Otoritas pelabuhan perikanan Donggala atur penyaluran BBM nelayan
Palu (ANTARA) -
Otoritas Pelabuhan Perikanan Wilayah 1 Kabupaten Donggala, Sulawesi Tengah mengatur penyaluran bahan bakar minyak (BBM) bersubsidi jenis solar kepada nelayan agar mencukupi karena pasokan belakangan ini jumlahnya terbatas.
"Pengisian BBM di Stasiun Pengisian Dealer Nelayan (SPDN) terpaksa kami atur supaya cukup, karena jatah 40 ton sebulan belum cukup memenuhi kebutuhan BBM nelayan," kata Kepala UPT Pelabuhan Perikanan Donggala Abdul Rasyid di Palu, Selasa.
Menurut dia, sekitar 500 kapal nelayan yang berlabuh di Pangkalan Pendaratan Ikan (PPI) Donggala membutuhkan BBM. Dari 500 kapal itu, sebanyak 73 kapal berkapasitas mesin di atas 10 gross ton (GT), sisanya 427 di bawah 5 GT atau berlisensi dokumen Tanda Daftar Kapal Perikanan (TDKP).
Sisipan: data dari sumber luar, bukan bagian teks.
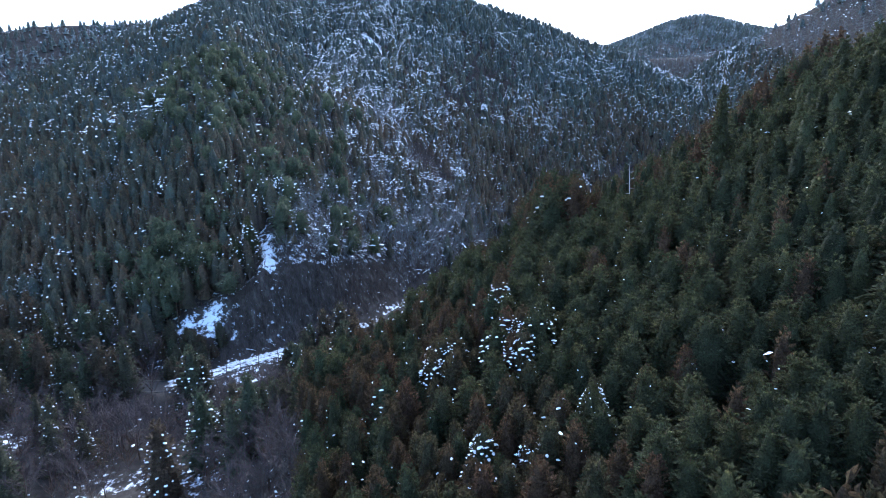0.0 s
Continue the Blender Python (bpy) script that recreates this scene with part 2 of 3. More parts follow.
def spur_ground(x, y):
    """The near hillside: rises to the right, with a crest beyond which it drops to the river."""
    top = np.interp(x, [-60, -34, -20, -6, 6, 13, 20, 28, 37, 45, 60, 67, 80, 95, 140, 220],
                    [-12, 4, 12.5, 17.5, 22, 25, 28.5, 30.5, 33.5, 37.5, 46.5, 51.5, 61.5, 70, 88, 95])
    dip = 4.5 * smooth(13, 18, x) * (1 - 0.9 * smooth(21, 27, x)) * smooth(114, 130, y)
    crest = np.interp(x, [-30, -6, 6, 12, 16, 28, 36, 45, 60, 90, 140], [92, 100, 119, 128, 132, 145, 144, 134, 131, 130, 138])
    return top + 0.15 * (np.minimum(y, 97) - 97) - 0.72 * np.maximum(y - crest, 0) - dip + 4 * fbm(x, y, 30)


def mountain_ground(x, y, d):
    """The hill across the valley, from its foot line up to its crest."""
    crest = np.interp(x, [-600, -420, -354, -330, -299, -258, -236, -207, -168, -60, 48, 96, 168, 240, 330, 420],
                      [20, 36, 60, 70, 84, 109, 117, 130, 142, 178, 181, 174, 143, 102, 62, 40])
    cliff = smooth(0, 10, d) * np.interp(x, [-64, -48, -40, -24, -8, 45, 90], [0, 14, 14, 8.5, 4.5, 4, 0])
    rise = 0.66 * d + cliff + (9 * fbm(x, y, 55) + 14 * fbm(x + 300, y, 120)) * smooth(5, 60, d)
    return soft_min(rise, crest - 0.25 * np.maximum(d - 260, 0), 14) - 60 * smooth(0, -20, d)


def far_ground(x, y):
    ridge = np.interp(x, [-800, -565, -443, -330, -200, 0], [46, 84, 121, 149, 163, 130])
    line = np.interp(x, [-800, -565, -443, -330, -200, 0], [440, 470, 492, 530, 600, 680])
    back = ridge - 0.55 * np.abs(y - line) + 10 * fbm(x, y, 90)
    r = np.hypot(x - 460, y - 1000)
    peak = 238 - np.sqrt((0.40 * r) ** 2 + 200) + 26 * fbm(x, y, 160)
    t = np.clip(((x - 350) * 0.9 + (y - 602) * -0.43) / 290, -0.6, 1)
    cx, cy = 350 + 261 * t, 602 - 125 * t
    right = 143 + 150 * t - 0.52 * np.hypot(x - cx, y - cy) + 14 * fbm(x, y, 110)
    rad = np.hypot(x, y)
    rim = smooth(1300, 2300, rad) * (118 + 110 * fbm(x, y, 700))
    return np.maximum(np.maximum(back, peak), np.maximum(right, rim))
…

"Kuota 40 ton BBM bersubsidi diberikan Pertamina setiap pekan sekitar 8 ton dengan lima kali distribusi. Kami berharap ada kebijakan pemerintah menambah pasokan solar untuk nelayan supaya kegiatan mereka bisa lebih maksimal," ujar Rasyid.
Idealnya, kata dia, nelayan butuh 80 ton lebih solar dalam sebulan dengan jatah 16 ton per tujuh harii. Sebab, kapal berukuran di atas 10 GT minimal membutuhkan 600 liter BBM setiap kali perjalanan dengan jarak 60 sampai 100 mil laut dalam tempo enam hari.
"Kami menyiasatinya dengan memberikan 420 liter bagi kapal berukuran di atas 10 GT, dan 120 liter bagi kapal di bawah 5 GT dengan jarak tangkap di atas 30 mil laut, dan di sisi lain konsekuensi tempo kegiatan tangkap terbatas karena menyesuaikan ketersediaan BBM," kata Rasyid menuturkan.
Penyaluran BBM subsidi bagi nelayan saat ini cukup ketat, berdasarkan regulasi Badan Pengatur Hilir Minyak dan Gas Bumi (BPH Migas). Nelayan pemilik kapal di atas 10 GT, diharuskan memiliki surat izin penangkapan ikan (SIPI), surat persetujuan berlayar dan surat laik operasi sebelum mengambil rekomendasi untuk memperoleh BBM bersubsidi.
Sedangkan kapal di bawah 5 GT, diharuskan memiliki lisensi tanda daftar kapal perikanan (TDKP) dari otoritas setempat. "Semoga Pemerintah Sulteng dan Pertamina dapat merevisi kembali penetapan kuota guna meningkatkan produktivitas dan kesejahteraan nelayan," demikian Rasyid.